Yes, but the only people that really file taxes on the cash paid to the babysitter and the cash earned during the garage sale are people with tons of other assets that they can't afford to put at risk over a trivial non-compliance with tax diktat. Most of the people who stand to benefit the most from Bitcoin either are not in the US at all (e.g. Venezuelans) or are US persons with few or no assets for the IRS to seize.
Unless you have assets to seize or owe an astronomical amount of taxes, the IRS is more or less powerless against you. Yes, the tyrants who wrote the tax code really meant that they can throw you in prison for years over some small amount of unpaid taxes. No, that's not actually going to happen because there are other, more pressing matters that beltway-critters need to expend their "political capital" on. In short, the informal economy is going to go right ahead trading real goods in Bitcoin no matter what the IRS or anybody else thinks about it.

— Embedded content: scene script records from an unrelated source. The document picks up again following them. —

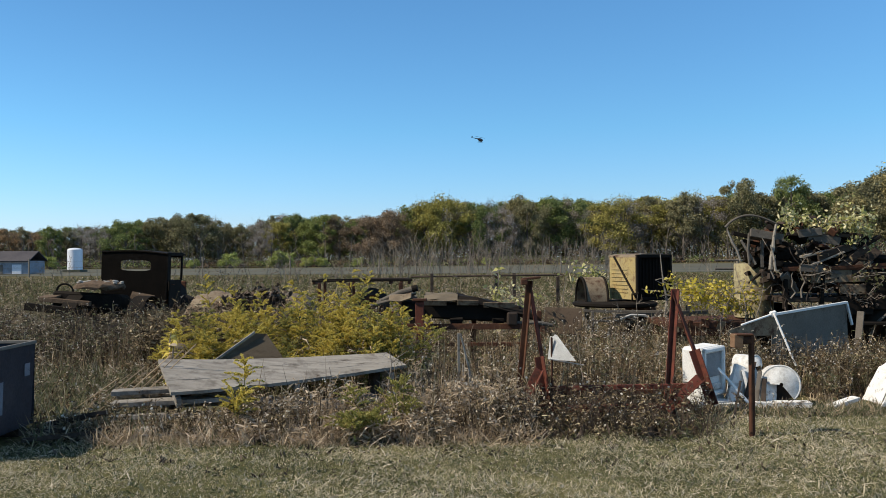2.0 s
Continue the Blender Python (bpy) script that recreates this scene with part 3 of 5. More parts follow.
    x, y = field(260, 10.5, 11.3, 0.34, 0.56)
    weeds(bl, x, y, rng.uniform(0.45, 0.68, len(x)), 0, 0, 20, 0.055, 0.010, 0.008, 7, 3, 0.22, 2)
    x, y = field(900, 9.9, 12.5, 0.1, 0.6)
    weeds(bl, x[::2], y[::2], rng.uniform(0.3, 0.62, len(x[::2])), 0, 1, 20, 0.05, 0.010, 0.008, 7, 3, 0.22, 2)
    weeds(bl, x[1::2], y[1::2], rng.uniform(0.3, 0.62, len(x[1::2])), 0, 4, 20, 0.055, 0.010, 0.008, 7, 3, 0.22, 1)
    x, y = field(900, 13.0, 18.2, -0.6, -0.28)
    weeds(bl, x[::2], y[::2], rng.uniform(0.4, 0.8, len(x[::2])), 0, 5, 18, 0.07, 0.02, 0.012, 7, None, 0.2)
    weeds(bl, x[1::2], y[1::2], rng.uniform(0.35, 0.75, len(x[1::2])), 5, 4, 18, 0.07, 0.018, 0.012, 7, 3, 0.25, 2)
    x, y = field(500, 12.5, 15.2, -0.36, -0.12)
    weeds(bl, x, y, rng.uniform(0.6, 1.0, len(x)), 0, 0, 22, 0.08, 0.025, 0.01, 5, None, 0.2)
    tagged(link_mesh("weed_belt", bl.mesh("weed_belt"), [M_drybrown, M_russet, M_straw, M_fluff, M_lowgreen, M_litter_shade]),
           "thick belt of dead brown weeds and straw-coloured grass", "weeds", kind="stuff")


build_weeds()


def build_far_weeds():
    bl = Blades()
    x, y = field(4600, 22, 78)
    h = rng.uniform(0.45, 1.0, len(x)) * np.clip(1.25 - y / 90, 0.4, 1.0)
    kind = rng.random(len(x))
    for lo, hi, st, lf in ((0, 0.42, 0, 0), (0.42, 0.86, 2, 2), (0.86, 1, 1, 1)):
        a = (kind >= lo) & (kind < hi)
        weeds(bl, x[a], y[a], h[a], st, lf, 20, 0.1, 0.032, 0.016, 5, None, 0.3)
    x, y = field(5000, 20, 76)
    tussocks(bl, x[::3], y[::3], rng.uniform(0.2, 0.5, len(x[::3])), 1, 12, 0.024, 0.3, 0.5)
    tussocks(bl, x + 0.7, y + 0.5, rng.uniform(0.2, 0.5, len(x)), 2, 12, 0.024, 0.3, 0.5)
    tagged(link_mesh("rough_field", bl.mesh("rough_field"), [M_drybrown, M_straw, M_olive]), "rough unmown field of olive and brown weeds", "weeds", kind="stuff")


build_far_weeds()


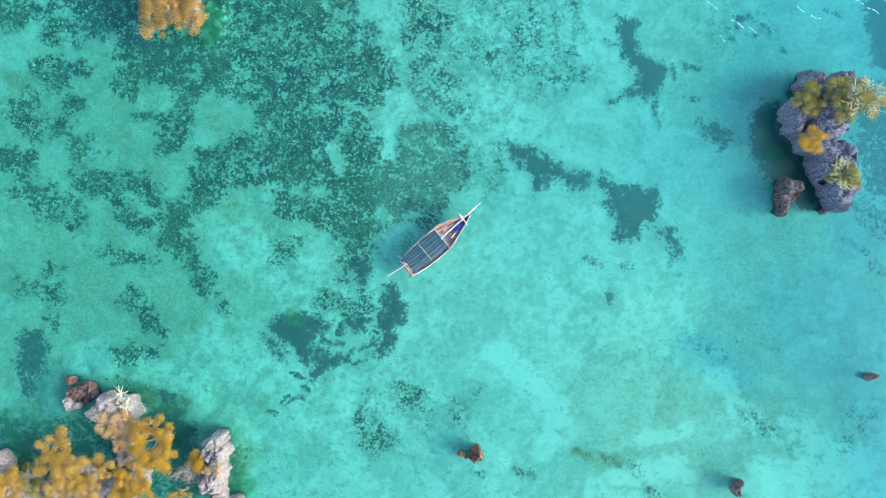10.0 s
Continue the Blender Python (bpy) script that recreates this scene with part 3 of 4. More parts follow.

This invokes one of the laws of power - it's better to change the rules you can't enforce than to let the masses flaunt your rules. I think the IRS wants to see whether they can tax Bitcoin, so I think they're going to hold the line on "any Bitcoin exchange is a taxable event" rule, for now. But if they can't find a way to tax it and people are just openly flaunting IRS tax rules, the IRS will be damn fools not to change their guidance accordingly. But then, the government is filled to the brim with damn fools.